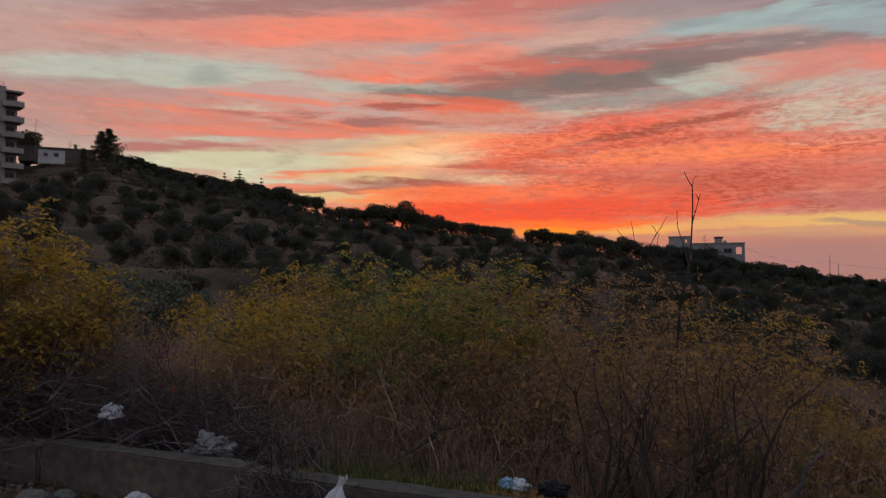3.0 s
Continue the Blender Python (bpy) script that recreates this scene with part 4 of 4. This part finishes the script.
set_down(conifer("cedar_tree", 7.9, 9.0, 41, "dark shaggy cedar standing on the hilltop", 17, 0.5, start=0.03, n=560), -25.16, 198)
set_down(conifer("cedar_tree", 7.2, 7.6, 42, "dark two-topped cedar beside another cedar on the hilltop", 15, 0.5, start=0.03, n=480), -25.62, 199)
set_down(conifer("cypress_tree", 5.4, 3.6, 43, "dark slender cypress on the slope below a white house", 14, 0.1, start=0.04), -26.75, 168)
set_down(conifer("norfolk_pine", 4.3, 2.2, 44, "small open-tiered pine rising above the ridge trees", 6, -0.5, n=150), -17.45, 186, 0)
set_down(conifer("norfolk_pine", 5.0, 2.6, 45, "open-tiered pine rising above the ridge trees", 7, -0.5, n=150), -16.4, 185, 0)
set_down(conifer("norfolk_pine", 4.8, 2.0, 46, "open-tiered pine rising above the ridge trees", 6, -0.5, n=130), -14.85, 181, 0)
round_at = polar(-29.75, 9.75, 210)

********

Your goal: Make an exact reproduction of the listing above, without any pictures.

Full response:
3.0 s
Continue the Blender Python (bpy) script that recreates this scene with part 4 of 4. This part finishes the script.
set_down(conifer("cedar_tree", 7.9, 9.0, 41, "dark shaggy cedar standing on the hilltop", 17, 0.5, start=0.03, n=560), -25.16, 198)
set_down(conifer("cedar_tree", 7.2, 7.6, 42, "dark two-topped cedar beside another cedar on the hilltop", 15, 0.5, start=0.03, n=480), -25.62, 199)
set_down(conifer("cypress_tree", 5.4, 3.6, 43, "dark slender cypress on the slope below a white house", 14, 0.1, start=0.04), -26.75, 168)
set_down(conifer("norfolk_pine", 4.3, 2.2, 44, "small open-tiered pine rising above the ridge trees", 6, -0.5, n=150), -17.45, 186, 0)
set_down(conifer("norfolk_pine", 5.0, 2.6, 45, "open-tiered pine rising above the ridge trees", 7, -0.5, n=150), -16.4, 185, 0)
set_down(conifer("norfolk_pine", 4.8, 2.0, 46, "open-tiered pine rising above the ridge trees", 6, -0.5, n=130), -14.85, 181, 0)
round_at = polar(-29.75, 9.75, 210)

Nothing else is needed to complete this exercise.